I serve a branch of Christianity that has lost about two thirds of its members over the past few decades, consists mostly of churches with less than 100 members, and is currently fracturing over issues such as gay marriage, LGBT ordination, and – of course – money. It’s often lambasted for being liberal and its members are called “the frozen chosen.” So why would I choose to stay within this denomination?

Because there’s no place I’d rather be.

There is no doubt in my mind that our denomination has been facing a crisis in its identity and how it relates to the world for a few decades. The number of churches leaving over the new option to perform same-sex weddings is only the latest indicator that this crisis is alive and well. We have tried and failed, time and time again, to revitalize or revive our denomination. All the numbers point down. And the further down they go, the more excited I get about what God is going to do with us.

When I read the Bible, I see a God who uses crises to teach, call, and transform people and nations. Take the example of Moses. God could have called Moses from Pharaoh’s palace, but Moses was in the desert outside of Midian when God called. God could have called the Hebrew people to overthrow Pharaoh, but instead God called them out of Egypt to give them the commandments. God could have sent the people to the Promised Land, but God sent them to the wilderness before handing over the keys to their new home.

In the wilderness, our best is never enough. The wilderness takes everything we have and gives very little in return, and so when we work as hard as we used to doing the things we used to do to the best of our abilities, we find that we don’t get quite the same results – where we used to thrive, we die. To thrive in the wilderness, we have to learn new ways to doing things. It is now required to take full account of the environment around us; if we overuse a watering hole, it won’t be there next year, and we’ll die. It is now required to give our best effort; if we don’t, we will die. It is now required to care for others; if we lose our community, we will die alone. It is now required to rely on God’s strength and not our own; no amount of planning can help you survive a drought as a desert wanderer.

When the Israelites learned these lessons, God allowed them to enter the Promised Land. I think, in our wilderness, we are beginning to learn these same lessons. But we aren’t there yet. Before we get to the Promised Land, we have to leave Egypt behind. We bring with us the stories (#neverforget) and the rituals (Passover), but we aren’t in Egypt anymore.

In the wilderness, the Israelites asked where their food and water was going to come from now that Egypt no longer gave it to them. They asked who would lead them without Pharaoh. They asked who would protect them now that they had offended their former masters. They began to see Egypt as a comfortable, rich place. They could only enter the Promised Land once Egypt was fully behind them.
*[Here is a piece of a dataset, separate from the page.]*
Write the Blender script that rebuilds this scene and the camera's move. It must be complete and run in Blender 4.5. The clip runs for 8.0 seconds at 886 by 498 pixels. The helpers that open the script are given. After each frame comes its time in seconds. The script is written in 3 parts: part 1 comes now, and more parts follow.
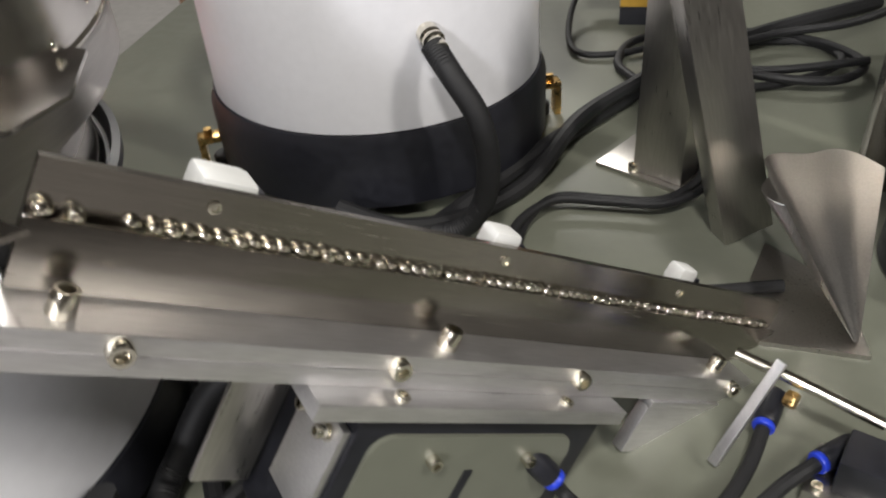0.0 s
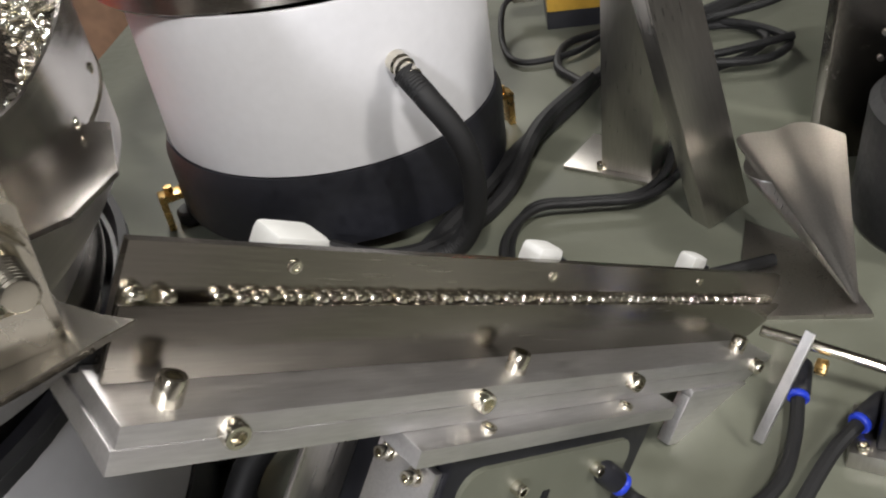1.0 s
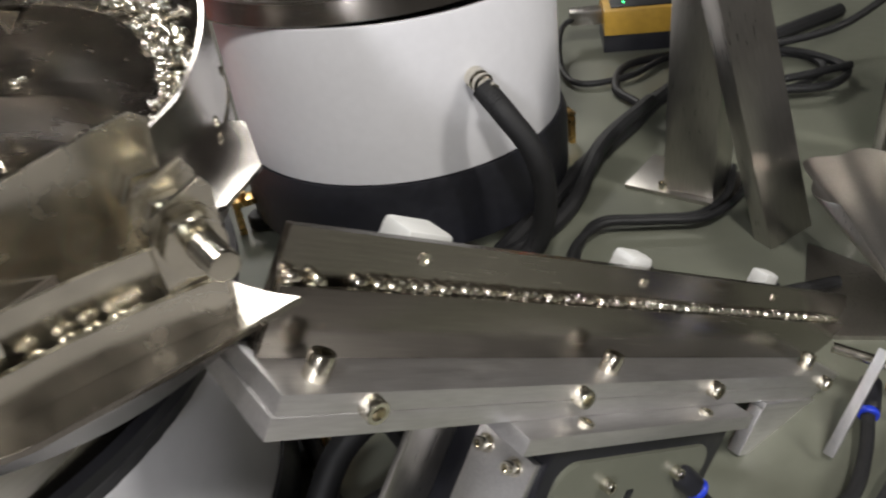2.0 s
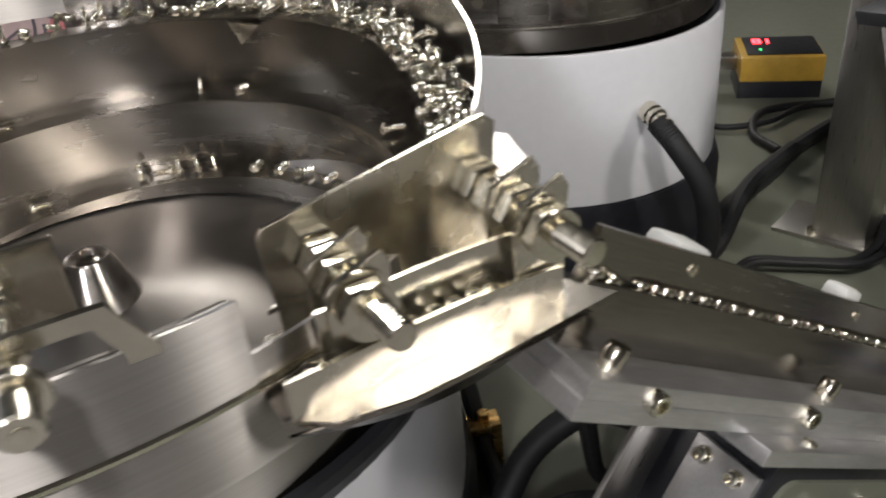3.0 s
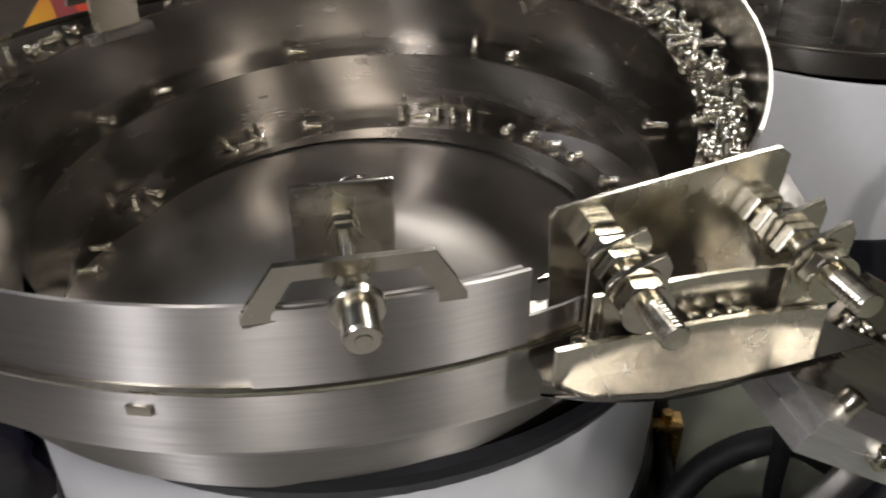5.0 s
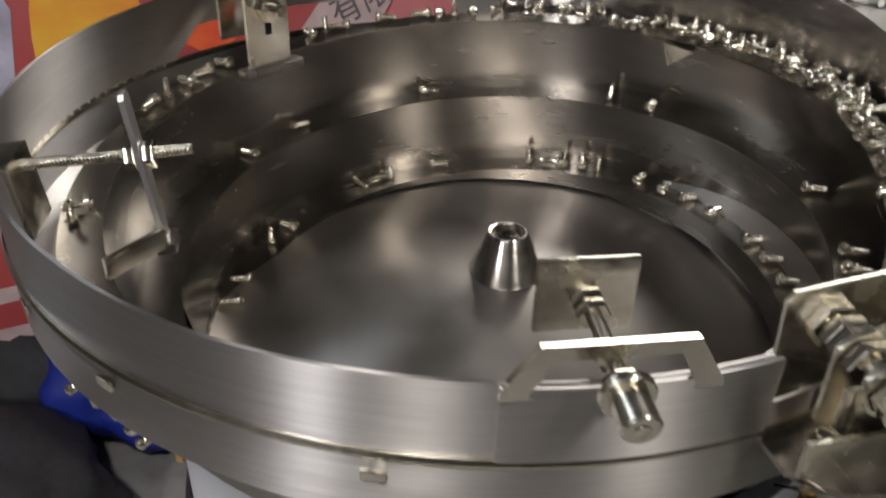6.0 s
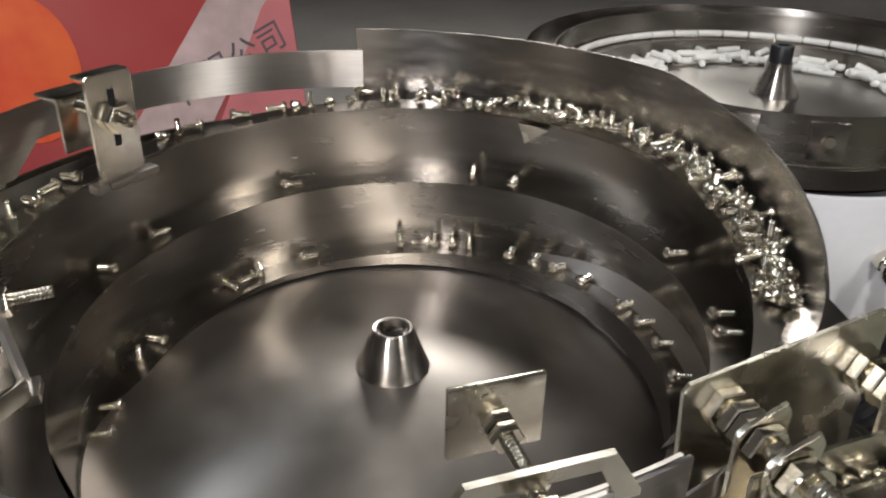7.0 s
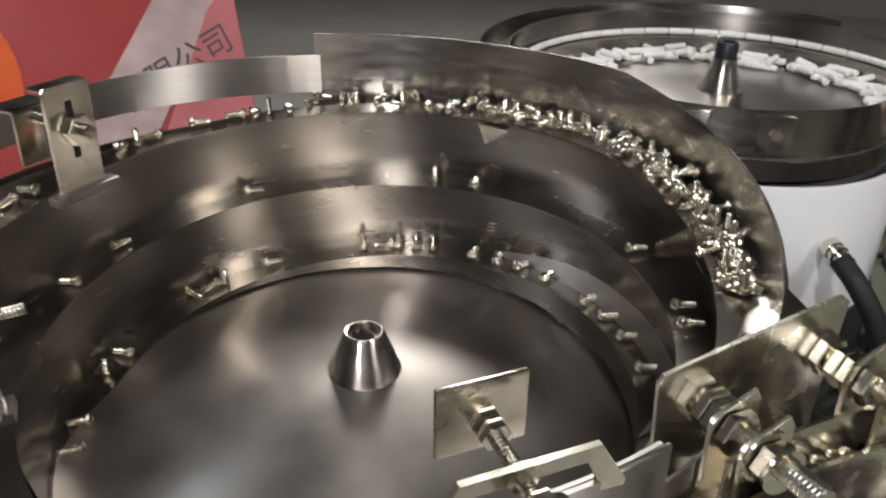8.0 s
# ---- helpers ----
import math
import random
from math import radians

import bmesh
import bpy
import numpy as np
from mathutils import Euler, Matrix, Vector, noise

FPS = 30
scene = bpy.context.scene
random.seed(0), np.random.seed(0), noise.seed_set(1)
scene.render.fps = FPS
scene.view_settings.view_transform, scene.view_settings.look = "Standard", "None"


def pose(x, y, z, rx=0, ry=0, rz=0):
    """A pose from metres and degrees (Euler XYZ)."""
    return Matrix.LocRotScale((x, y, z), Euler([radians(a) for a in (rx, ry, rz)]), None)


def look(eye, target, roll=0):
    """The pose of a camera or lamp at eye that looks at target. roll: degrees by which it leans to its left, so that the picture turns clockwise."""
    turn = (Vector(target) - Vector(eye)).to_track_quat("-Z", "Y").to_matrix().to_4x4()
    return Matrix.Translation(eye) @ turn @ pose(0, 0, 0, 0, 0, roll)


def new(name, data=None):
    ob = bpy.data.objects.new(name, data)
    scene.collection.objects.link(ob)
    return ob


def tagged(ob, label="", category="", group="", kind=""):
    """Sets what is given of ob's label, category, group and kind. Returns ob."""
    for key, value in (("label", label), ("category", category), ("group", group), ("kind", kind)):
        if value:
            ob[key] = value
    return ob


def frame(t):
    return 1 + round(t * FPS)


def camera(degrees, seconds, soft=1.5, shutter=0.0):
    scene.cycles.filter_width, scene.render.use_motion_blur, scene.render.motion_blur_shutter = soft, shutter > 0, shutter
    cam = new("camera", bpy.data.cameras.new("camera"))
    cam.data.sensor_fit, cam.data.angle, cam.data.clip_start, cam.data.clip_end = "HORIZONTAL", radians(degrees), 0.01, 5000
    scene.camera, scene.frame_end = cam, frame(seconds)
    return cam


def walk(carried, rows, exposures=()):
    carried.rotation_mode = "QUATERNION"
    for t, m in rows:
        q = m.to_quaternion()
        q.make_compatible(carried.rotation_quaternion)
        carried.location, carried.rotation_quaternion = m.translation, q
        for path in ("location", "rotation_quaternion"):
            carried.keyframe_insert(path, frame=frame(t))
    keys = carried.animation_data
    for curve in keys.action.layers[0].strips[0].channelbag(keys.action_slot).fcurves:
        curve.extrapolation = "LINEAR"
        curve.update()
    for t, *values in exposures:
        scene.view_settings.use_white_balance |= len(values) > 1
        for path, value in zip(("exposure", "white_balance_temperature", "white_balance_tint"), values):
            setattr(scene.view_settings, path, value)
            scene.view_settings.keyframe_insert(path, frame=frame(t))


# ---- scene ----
cam = camera(57.0, 8.0, soft=2.0, shutter=0.5)
PATH = [
    (0, (0.154, 0.13, 0.371), (-0.186, 1.71, -0.807), -4.5),
    (0.5, (0.116, 0.139, 0.377), (-0.101, 1.751, -0.787), -7.3),
    (1, (0.096, 0.131, 0.378), (-0.04, 1.753, -0.784), -8.7),
    (2.3, (0.045, 0.104, 0.39), (-0.182, 1.768, -0.696), -7.5),
    (2.5, (0.03, 0.099, 0.393), (-0.253, 1.77, -0.669), -8.2),
    (3, (-0.015, 0.076, 0.397), (-0.341, 1.761, -0.631), -5.6),
    (3.5, (-0.044, 0.062, 0.398), (-0.318, 1.732, -0.668), -5.1),
    (4, (-0.041, 0.067, 0.405), (-0.433, 1.704, -0.675), -1.6),
    (5.3, (-0.042, 0.042, 0.421), (-0.806, 1.535, -0.669), 0.8),
    (5.5, (-0.065, 0.039, 0.423), (-0.82, 1.535, -0.669), 2.3),
    (6, (-0.103, 0.029, 0.429), (-0.913, 1.526, -0.621), 1.9),
    (6.5, (-0.126, 0.037, 0.441), (-0.765, 1.672, -0.519), 1.8),
    (7, (-0.12, 0.039, 0.446), (-0.65, 1.732, -0.478), 1.4),
    (7.5, (-0.128, 0.031, 0.451), (-0.614, 1.755, -0.437), 2.1),
    (8, (-0.128, 0.032, 0.45), (-0.542, 1.757, -0.474), 1.3),
]
walk(cam, [(t, look(eye, target, roll)) for t, eye, target, roll in PATH], [(0, 0.0), (1, 0.0), (2.5, -0.40), (4, -0.72), (5.5, -0.92), (6.5, -0.58), (8, -0.40)])


# ---- world and light ----
world = bpy.data.worlds.new("hall_air")
scene.world = world
world.use_nodes = True
world.node_tree.nodes["Background"].inputs[0].default_value = (0.62, 0.66, 0.75, 1)
world.node_tree.nodes["Background"].inputs[1].default_value = 0.05


def area_lamp(name, eye, target, size_x, size_y, watts, colour):
    data = bpy.data.lights.new(name, "AREA")
    data.shape, data.size, data.size_y, data.energy, data.color = "RECTANGLE", size_x, size_y, watts, colour
    ob = new(name, data)
    ob.matrix_world = look(eye, target)
    return ob


# ---- materials ----
def material(name):
    m = bpy.data.materials.new(name)
    m.use_nodes = True
    return m, m.node_tree.nodes, m.node_tree.links, m.node_tree.nodes["Principled BSDF"]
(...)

So I’m excited to be part of our process of leaving Egypt behind, journeying across a barren desert (forgetting, remembering, and learning), and entering into a new Promised Land. I won’t allow myself to forget the lessons we’ve learned as an institutional church, but I can’t wait to see what new form God’s community takes. I’m thrilled that house and cafe churches marked by community and compassion are taking root. I’m excited that the reality of the internet and cell phones are being taken seriously by churches, just as the printing press, radio, and television were. I’m amazed at the new, unprecedented level of cooperation and partnership between Presbyterians and other denominations and religions, especially at the local level. I’m glad that people no longer have to pretend that they love the church even if they don’t, that they can stop going to church out of guilt and hopefully, eventually start going out of love, duty, gratitude, or respect. And I’m glad that across the country, churches are being brave enough to die.

In 2012, I had the chance to preach to the Board of the Presbyterian Mission Agency, and the text I chose was John 12:24-25 – “Unless a grain of wheat falls to the ground and dies, it remains a single grain; but if it dies, it bears much fruit. Those who love their life lose it, and those who hate their life in this world will keep it for eternal life.” And I told them not to be afraid of death, but instead, to embrace it. In this crisis, what we should fear most of all is loving the life of our church too much. By embracing the possibility of death – death to programs, death to membership growth, death to the building, death to the chartered congregation – we admit our own inability to save ourselves. If we are faithful Christians, we will at that point trust that much more firmly in Christ, who was raised from the dead. Let the congregation die – if a grain of wheat falls to the ground and dies, it bears much fruit!

I am a Christian because I believe in the power of a resurrected God who promises to resurrect me (and the world) as well. How could I not believe that about the church? And so I’ll repeat – there’s no place I’d rather be. Why would you choose to leave a church where God is intensely at work, bringing about resurrection? You don’t get to see that every day. So I’ll wait, and I’ll watch, and I’ll work, until God brings us all to that new Promised Land.